Whatever momentum the Giants gained with their recent upswing has dissipated.
In losing 6-2 to the Baltimore Orioles on Sunday at Camden Yards, the Giants dropped the first of a three-series road swing to a depleted team with 11 players on the injured list.
Left-hander Cade Povich (1-0) kept the Giants off-balance into the seventh inning before giving way to the Baltimore bullpen. Adrian Houser (0-2) was the losing pitcher for the Giants.
The Giants fell to 6-10, their recent three-game winning streak having given way to a two-game losing streak. The Orioles evened their record at 8-8.
Samuel Bassalo homered for Baltimore in the first inning, his second of the season, providing a lead the Orioles would never relinquish. Casey Schmitt hit his first home run of the season in the ninth inning with a line drive off the foul pole at 109 miles per hour.
Povich, pitching on his 26th birthday, locked up the Giants for 6 2/3 innings before getting pulled by manager Craig Albernaz in favor of Anthony Nunez after giving up a two-out double to Heliot Ramos. Povich hadn’t started a game this season and came in with a 6-17 career record and 5.20 earned run average.
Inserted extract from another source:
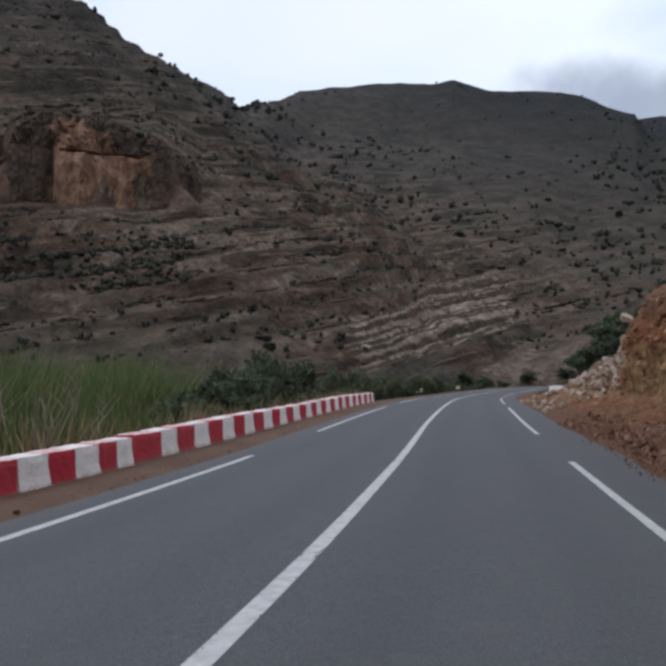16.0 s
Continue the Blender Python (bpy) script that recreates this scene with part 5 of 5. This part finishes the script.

He threw 97 pitches, 65 for strikes with no walks and five strikeouts and left to a standing ovation.
Nunez finished the seventh by striking out Daniel Susac, with Tyler Wells pitching the last two innings for Baltimore.

AP Photo
Adrian Houser took the loss for the Giants Sunday in a 6-2 decision against the Baltimore Orioles at Camden Yards.
“Guys were a little bit underneath the ball and a large percentage of our early outs were fly outs,” Giants manager Tony Vitello told reporters. “Then he started mixing in off-speed, and it became kind of a high-low game with some guys chasing down on occasion.”
The Orioles took a four-run lead in the sixth when Coby Mayo blooped a run-scoring single to center against Ryan Walker, who was victimized despite throwing a near-perfect slider on the outside corner. The single scored Leody Tavares, who doubled into the right field corner against Matt Gage.
Trailing 2-1, Houser recorded two outs on the first six pitches in the bottom of the fifth but wouldn’t finish the inning, trailing 4-1 by the time he was removed by Vitello.
“It was a little reminiscent of his last outing when he threw very well for us,” Vitello said.
Gunnar Henderson began the two-out rally with a single to right, and then Taylor Ward hit a blooper toward right that Jerar Encarnacion played into a single by getting a poor break on the ball. Pete Alonso, in the midst of a 2-for-32 slump in his first season with the Orioles, then hit an 0-2 pitch to drive in both Henderson and Ward and prompting Vitello to go with a left-hander in Gage.
Houser gave up five hits and four earned runs in 4 2/3 innings with two walks and three strikeouts. He threw 88 pitches, 51 for strikes.
The Giants didn’t have a baserunner through four innings against Povich but got both in the fifth, with Susac driving in Schmitt with a sharp two-out ground single to center.
Schmitt opened the inning with a grounder to deep third base that Mayo couldn’t handle on the backhand and it was ruled a single.
Basallo’s first-inning home run was compounded by the fact that Houser walked Alonso on a 3-2 count in the previous at-bat. The home run left the bat at 107.5 miles per hour, an opposite-field shot to left center, and carried 396 feet.
“Obviously you don’t want that walk to Alonso there in the first inning,” Houser said. “That’s what hurt me.”
Susac is convinced things will turn around offensively.
“I think it’s going to happen any moment now,” Susac said. “You see it a lot with great hitters. Sometimes there are slow starts, but there are so many good at-bats being put together and everybody’s done it for so long that you know it’s going to happen eventually.”
— The Orioles scored in the sixth inning against Erik Miller on an infield single by Colton Cowser. Taylor Ward singled off Walker, who gave way to Miller before Cowser scored Ward with an infield single. Five of Baltimore’s runs came with two outs.
— Luis Arraez was out of the lineup in favor of Christian Koss with a bruised right hand, the result of being kicked by Dylan Beavers while attempting to turn a double play Saturday night.
— From his knees, Susac threw out Cowser attempting to steal second base in the second inning. It was just the second caught-stealing recorded by Giants catchers this season.
— The Giants have drawn only 39 walks this season while opposing hitters have walked 55 times, including five by the Orioles on Sunday.
— The Giants have an off day Monday before resuming with a three-game series in Cincinnati and then another in Washington.